When was the last time a publicly traded company raised capital at a stock price that was 149% higher than the last closing trading price?
I have been investing professionally for over 25 years, and I can’t remember a time that such a thing happened. But it happened today (Wednesday the 18th) to Vireo Growth (OTC: VREOF), when the company announced a transformational merger with four other companies and a $75 million equity offering to be done at approximately $0.63 per share. The previous close of Vireo was at $0.25 per share. Even more remarkable is due to the dire straits of public cannabis investing and the stock market selling off late in the day is that the stock only closed at $0.50 per share.
And here in a nutshell is the opportunity in cannabis. Since there is very little institutional investment involved in cannabis and thus very little due diligence or research, the market prices of publicly traded equities are potentially trading at wildly different values than the fundamental value of the company or what strategics think they are worth.
In one big transformation, Vireo is going to merge with four different companies, be injected with a huge amount of capital and the new company will be profoundly different than the old one. The “old” Vireo was very much undercapitalized. It was not making enough to cover its interest costs or its expansion into New York and was simply a play on Minnesota, which should be one of the best markets in the country when adult use is launched in 2025.
Now we have a company that in 2024 should earn approximately $400 million in revenue and close to $100 million in EBITDA and has a relatively easy path to significant growth the next two years to over $600 million in revenue and $200 million in EBITDA. This should not be such a stretch considering adult use is launching in Minnesota and they will be one of the grandfathered in vertically integrated operators and they now have the capital to fully launch in New York.
But the best part is not those forecasts, but how the merger is structured in a very advantageous way for current Vireo shareholders. There are strict lockups on the merger shares starting at 12 months and going until 33 months from the merger. And more importantly, if the companies being acquired don’t hit their forecasts, there are significant clawbacks of the consideration they will receive.

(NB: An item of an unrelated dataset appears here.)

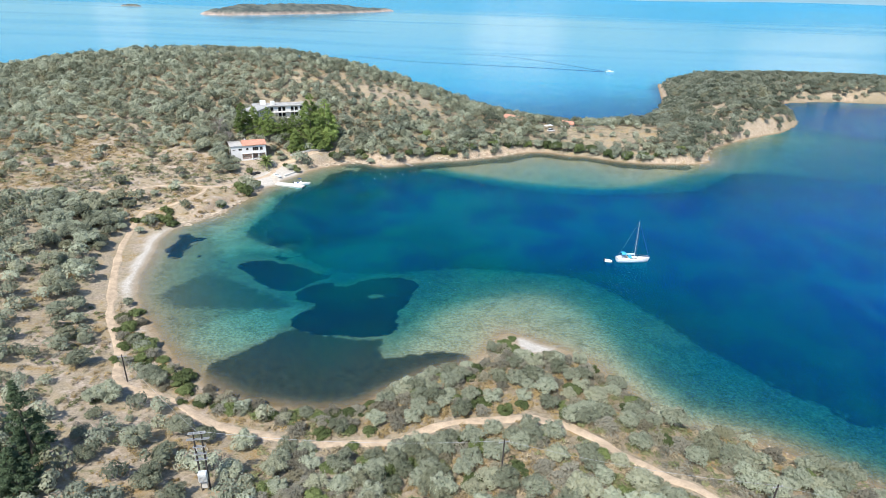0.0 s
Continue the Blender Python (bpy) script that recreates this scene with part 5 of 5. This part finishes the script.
PINE_SPOTS = [(-88.0, 254.0, 14.5, 4.6), (-84.0, 257.5, 11.0, 3.6), (-77.0, 254.5, 13.0, 5.0), (-70.6, 256.0, 9.0, 3.8), (-66.0, 257.5, 13.5, 3.9),
              (-59.0, 261.5, 23.5, 7.4), (-52.5, 264.0, 21.5, 6.6), (-63.4, 250.4, 9.8, 4.0), (-56.0, 255.5, 10.5, 4.4), (-52.0, 258.5, 8.5, 3.6), (-64.5, 253.5, 9.5, 3.6)]
for x, y, h, rad in PINE_SPOTS:
    e = thing("pine_tree", x, y, z_at(x, y) - 0.1, rng.uniform(0, 360), "bright green bushy pine tree beside the buildings", "pine tree", "pine trees")
    part("trunk", tubed(((0, 0, -0.3), (0.1, 0, h * 0.5), 0.28, 0.18, 7), ((0.1, 0, h * 0.5), (0, 0, h * 0.95), 0.18, 0.04, 6),
                        *[((0, 0, h * q), (rad * 0.7 * math.cos(q * 40), rad * 0.7 * math.sin(q * 40), h * q + 0.8), 0.07, 0.03, 4) for q in (0.2, 0.3, 0.42, 0.55, 0.68)]), BARK, e)
    c = new("crown", mesh_of("crown", *whorl_crown(rng, rad * 1.12, h, int(46 + 2 * h), int(4200 + 460 * h), 0.165, 0.08, 0.52), PINE))
    c.parent = e
for x, y, h, rad in ((-60.5, 57.5, 15, 3.8), (-65.5, 53, 13, 4.2), (-71, 60, 11, 4.0), (-57.5, 50, 9, 3.8)):
    e = thing("dark_conifer", x, y, z_at(x, y) - 0.1, rng.uniform(0, 360), "tall dark green conifer on the dry slope", "conifer", "dark conifers")
    part("trunk", tubed(((0, 0, -0.3), (0, 0, h * 0.95), 0.3, 0.04, 7)), BARK, e)
    c = new("crown", mesh_of("crown", *whorl_crown(rng, rad, h, 110, 9500, 0.13, 0.04, 0.72, bough=(0.18, 0.30)), CYPRESS))
    c.parent = e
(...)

So, current Vireo shareholders will be in a company that is much stronger financially and more diversified, and also protected if forecasts prove to be too optimistic.
Also a benefit for current Vireo shareholders is that most of the fully diluted shares (approximately 80%) will be locked up for some material amount of time (120 million shares from the equity offering will have a six-month lockup). This means there won’t be a ton of selling pressure from either the offering or the merger any time soon.
Another point is who is making this deal happen. Chicago Atlantic is the largest equity holder in Vireo and the driver of this deal. This is remarkable because they have primarily been debt investors. For them to go all in on Vireo and this opportunity is telling. Normally, debt investors are considered to be much smarter and more risk averse than us dumb equity investors. Chicago Atlantic clearly sees an opportunity to roll up the industry at a distressed time.
The Vireo news today just shows how much alpha there is in cannabis. The idea that a company can raise capital at a price 149% higher than its last closing price should be a clarion call to investors that a lot of opportunities are there for those willing to do the work and figure out which companies have value, and which ones don’t.
A few closing random thoughts:
1. Marc Hauser has his own post on the transaction, and I highly recommend it.
2. Grown Rogue (OTC: GRUSF) is a beneficiary of this deal as they own 10 million warrants in Vireo as part of the partnership they had struck with them.
3. This is potentially negative news for Verano (OTC: VRNOF), which is being sued by Vireo for wrongful termination of their merger. Chicago Atlantic has clearly made a bet on the equity value of Vireo and now has deep pockets to finance Vireo’s lawsuit. But even worse, is that Chicago Atlantic is also a significant lender to Verano. I have no inside knowledge here, but I could see a scenario where Chicago Atlantic squeezes Verano. In irony of ironies, I could see the new Vireo ending up buying Verano and merging it into its budding empire, but at a valuation that may not make current shareholders happy. But who knows, this is all speculation for me.